# K-means

## Data

Download the [World Value Survey](http://www.worldvaluessurvey.org/WVSDocumentationWV6.jsp) data and check out the corresponding questionnaire and codebook files to understand the dataset contents.

## Overarching research question

What kind of groups can we identify among survey respondents?
* Choose some variables in the data that might be relevant
* Run clustering
* Interpret results

## Tools

K-means clustering can be performed using many tools. We apply [SciKit learn](https://scikit-learn.org/0.16/modules/clustering.html#clustering).

In [None]:
import csv
import pandas as pd
import numpy as np
from sklearn.cluster import KMeans

In [None]:
# Create new data frame for analysis

# Check the questionnaire and codebook and modify these as you like.
selected_keys = ['V4', 'V5', 'V6', 'V7', 'V8', 'V9']

# Read data
data = []
for line in csv.DictReader( open('data/wvs.csv'), delimiter=';' ):
    dd = []
    for key in selected_keys:
        dd.append( line[key] )
    data.append( dd )

# Create data frame
df = pd.DataFrame(data, columns=selected_keys)
df

In [None]:
kmeans = KMeans( 10, n_init=10, random_state=100 ) # Set random state for reproducible results
kmeans.fit_predict( df )

## Check number of responders per cluster
clusters, counts = np.unique( kmeans.labels_, return_counts=True )
pd.DataFrame( counts, columns=['Number of respondents per cluster'] ).T

Now we have created a model with **ten clusters**.

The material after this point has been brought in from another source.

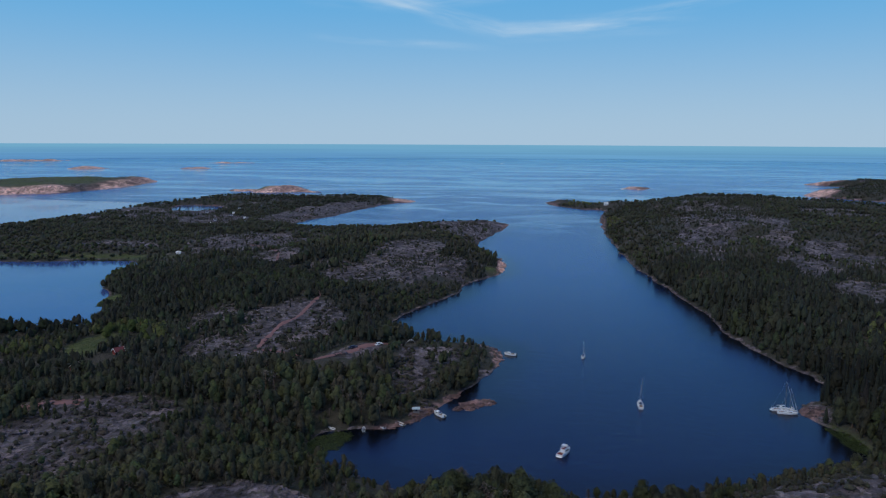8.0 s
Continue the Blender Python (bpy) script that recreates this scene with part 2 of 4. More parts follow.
GROUND, WATER, FOLIAGE, FAR = ground_material(), water_material(), foliage_material(), far_material()
BARK = plain("bark", (0.16, 0.10, 0.07), 0.9, grain=3, vary=0.5, bump=0.05)

# ---- the plan: shores, heights, cover ----
def hash01(ix, iy, seed):
    h = (ix.astype(np.int64) * 374761393 + iy.astype(np.int64) * 668265263 + seed * 974634777) & 0xFFFFFFFF
    h = ((h ^ (h >> 13)) * 1274126177) & 0xFFFFFFFF
    return ((h ^ (h >> 16)) & 0xFFFF) / 65535.0


def value_noise(x, y, seed):
    ix, iy = np.floor(x), np.floor(y)
    fx, fy = x - ix, y - iy
    fx, fy = fx * fx * (3 - 2 * fx), fy * fy * (3 - 2 * fy)
    a, b = hash01(ix, iy, seed), hash01(ix + 1, iy, seed)
    c, d = hash01(ix, iy + 1, seed), hash01(ix + 1, iy + 1, seed)
    return (a + (b - a) * fx) * (1 - fy) + (c + (d - c) * fx) * fy


def fbm(x, y, size, seed, octaves=4):
    """Fractal noise, about -0.5 to 0.5."""
    total, amount, weight = 0, 0, 1.0
    for k in range(octaves):
        f = 2.0 ** k / size
        total = total + weight * (value_noise(x * f + 17.3 * k, y * f - 9.1 * k, seed + k) - 0.5)
        amount, weight = amount + weight, weight * 0.55
    return total / amount * 1.3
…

How do we know if it is any good?

What would be different if we created a **five cluster** model instead?

Let's examine the mean values of each variable per cluster.

In [None]:
pd.DataFrame( kmeans.cluster_centers_, columns=selected_keys )

## Tasks

* Run the above code and explain to yourself what it does.
* Response values -1, -2 and -3 relate to missing data (people answering I don't know etc). Clean these values away the dataset and rerun the analysis.
* Modify the variables used for clustering and the number of clusters and examine how the results change.

## Evaluating the results

One way to evaluate the quality of clustering is to use the ["Elbow method"](https://en.wikipedia.org/wiki/Elbow_method_(clustering)), which provides a visual approach to selecting the number of clusters. Other tools exists as well, such as the [Silhouette method](https://en.wikipedia.org/wiki/Silhouette_(clustering)). Elbow is a simple approach to model selection in k-means, but it does not always provide clear answers.

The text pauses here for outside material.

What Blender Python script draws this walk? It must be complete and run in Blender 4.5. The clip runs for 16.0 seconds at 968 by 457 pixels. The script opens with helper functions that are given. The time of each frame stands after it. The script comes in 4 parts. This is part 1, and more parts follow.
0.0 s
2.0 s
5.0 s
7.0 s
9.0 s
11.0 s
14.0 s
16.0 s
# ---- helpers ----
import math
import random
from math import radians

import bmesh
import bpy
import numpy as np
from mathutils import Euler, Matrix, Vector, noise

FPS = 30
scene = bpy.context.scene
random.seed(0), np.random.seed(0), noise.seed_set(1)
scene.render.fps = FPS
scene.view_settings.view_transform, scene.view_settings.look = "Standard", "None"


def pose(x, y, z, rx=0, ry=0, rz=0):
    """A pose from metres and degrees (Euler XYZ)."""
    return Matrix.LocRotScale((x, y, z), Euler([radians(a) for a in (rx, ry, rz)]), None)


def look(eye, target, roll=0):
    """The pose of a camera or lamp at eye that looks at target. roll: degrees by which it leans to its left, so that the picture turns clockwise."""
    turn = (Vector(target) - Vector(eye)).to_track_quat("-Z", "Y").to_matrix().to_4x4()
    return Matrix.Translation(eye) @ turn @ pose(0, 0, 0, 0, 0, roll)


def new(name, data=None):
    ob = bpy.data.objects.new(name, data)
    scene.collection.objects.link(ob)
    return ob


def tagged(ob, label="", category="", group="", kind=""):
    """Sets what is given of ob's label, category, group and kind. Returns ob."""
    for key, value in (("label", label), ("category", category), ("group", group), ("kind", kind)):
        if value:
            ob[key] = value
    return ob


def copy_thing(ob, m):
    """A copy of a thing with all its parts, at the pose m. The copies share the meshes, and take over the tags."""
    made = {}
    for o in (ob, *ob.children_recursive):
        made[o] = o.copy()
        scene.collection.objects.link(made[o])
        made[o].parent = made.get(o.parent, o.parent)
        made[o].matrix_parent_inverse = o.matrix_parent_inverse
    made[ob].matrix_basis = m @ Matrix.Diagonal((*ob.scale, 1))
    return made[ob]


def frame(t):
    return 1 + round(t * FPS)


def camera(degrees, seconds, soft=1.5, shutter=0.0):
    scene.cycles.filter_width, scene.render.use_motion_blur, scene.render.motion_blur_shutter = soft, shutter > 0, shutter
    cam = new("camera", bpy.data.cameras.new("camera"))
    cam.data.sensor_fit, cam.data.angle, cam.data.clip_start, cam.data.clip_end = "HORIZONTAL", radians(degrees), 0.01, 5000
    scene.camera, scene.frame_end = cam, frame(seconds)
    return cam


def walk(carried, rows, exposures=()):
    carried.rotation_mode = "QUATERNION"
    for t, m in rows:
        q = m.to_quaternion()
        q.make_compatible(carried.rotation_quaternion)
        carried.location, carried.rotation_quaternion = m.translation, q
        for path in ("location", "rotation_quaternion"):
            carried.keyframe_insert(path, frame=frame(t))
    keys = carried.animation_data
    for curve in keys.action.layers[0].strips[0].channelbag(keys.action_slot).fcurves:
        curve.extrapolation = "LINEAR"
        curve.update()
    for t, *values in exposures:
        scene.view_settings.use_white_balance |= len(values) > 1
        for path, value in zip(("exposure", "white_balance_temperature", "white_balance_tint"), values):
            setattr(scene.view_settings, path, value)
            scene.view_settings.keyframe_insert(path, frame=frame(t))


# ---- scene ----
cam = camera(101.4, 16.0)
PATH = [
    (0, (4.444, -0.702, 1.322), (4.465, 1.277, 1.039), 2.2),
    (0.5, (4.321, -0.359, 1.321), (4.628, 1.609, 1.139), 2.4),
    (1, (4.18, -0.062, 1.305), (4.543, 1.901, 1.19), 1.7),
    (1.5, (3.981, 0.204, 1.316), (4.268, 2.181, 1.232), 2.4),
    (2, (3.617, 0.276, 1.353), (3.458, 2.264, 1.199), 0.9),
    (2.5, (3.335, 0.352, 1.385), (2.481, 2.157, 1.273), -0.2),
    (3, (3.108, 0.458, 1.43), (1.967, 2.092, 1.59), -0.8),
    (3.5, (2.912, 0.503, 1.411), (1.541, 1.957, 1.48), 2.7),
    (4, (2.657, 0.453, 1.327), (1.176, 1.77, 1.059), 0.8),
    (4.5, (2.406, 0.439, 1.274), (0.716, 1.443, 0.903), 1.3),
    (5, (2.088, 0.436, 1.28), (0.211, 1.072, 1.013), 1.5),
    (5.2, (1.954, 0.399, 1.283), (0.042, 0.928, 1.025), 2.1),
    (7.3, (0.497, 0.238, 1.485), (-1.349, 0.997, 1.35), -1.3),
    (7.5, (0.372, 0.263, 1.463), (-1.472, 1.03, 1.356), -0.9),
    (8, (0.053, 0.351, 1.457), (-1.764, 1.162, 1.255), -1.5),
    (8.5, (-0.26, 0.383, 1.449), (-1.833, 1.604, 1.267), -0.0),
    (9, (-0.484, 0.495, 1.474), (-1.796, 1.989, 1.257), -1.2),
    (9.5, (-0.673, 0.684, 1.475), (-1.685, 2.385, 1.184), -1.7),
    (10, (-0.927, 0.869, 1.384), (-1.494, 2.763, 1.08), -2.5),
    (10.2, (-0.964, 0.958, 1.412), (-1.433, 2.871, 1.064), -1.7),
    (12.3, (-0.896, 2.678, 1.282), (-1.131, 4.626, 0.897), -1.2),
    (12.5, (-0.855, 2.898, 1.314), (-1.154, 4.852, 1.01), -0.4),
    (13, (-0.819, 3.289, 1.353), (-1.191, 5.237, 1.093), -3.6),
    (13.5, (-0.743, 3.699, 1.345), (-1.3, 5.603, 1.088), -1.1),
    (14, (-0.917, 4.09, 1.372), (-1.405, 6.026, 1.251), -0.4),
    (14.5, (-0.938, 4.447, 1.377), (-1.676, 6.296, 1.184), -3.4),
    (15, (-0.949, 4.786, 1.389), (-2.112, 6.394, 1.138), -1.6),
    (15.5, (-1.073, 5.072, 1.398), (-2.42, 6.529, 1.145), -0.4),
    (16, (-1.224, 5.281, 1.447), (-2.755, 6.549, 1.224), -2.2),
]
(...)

The Elbow-method measures the distance between data points and their cluster centroids (using sum of squared errors, sse). The metric's values can range from 0 (all items in the clusters are at the same point as their centroid) to positive infinity (nodes are all over the place). When the number or clusters (k) increases, the SSE score decreases. The goal in using the Elbow is to balance between increasing model complexity and understability and interpretability of the results.

In [None]:
sse = {}

# Run k-means for a range of number of clusters
for k in range(1, 10):
    kmeans = KMeans( k, n_init=10, random_state=100 )
    kmeans.fit_predict( df )
    sse[k] = kmeans.inertia_

In [None]:
import matplotlib.pyplot as plt
plt.figure()
plt.plot(list(sse.keys()), list(sse.values()))
plt.xlabel("Number of clusters K")
plt.ylabel("SSE")
plt.show()

## Things to think and try out

* Try to run k-means using different ranges of K and use the Elbow method to select a model. Note that running a large range of models can take a long time.
* Inspect the results and try to interpret what the variable means mean.
* What similarities can you find between k-means and factor analysis?
* How does k-means differ from factor analysis?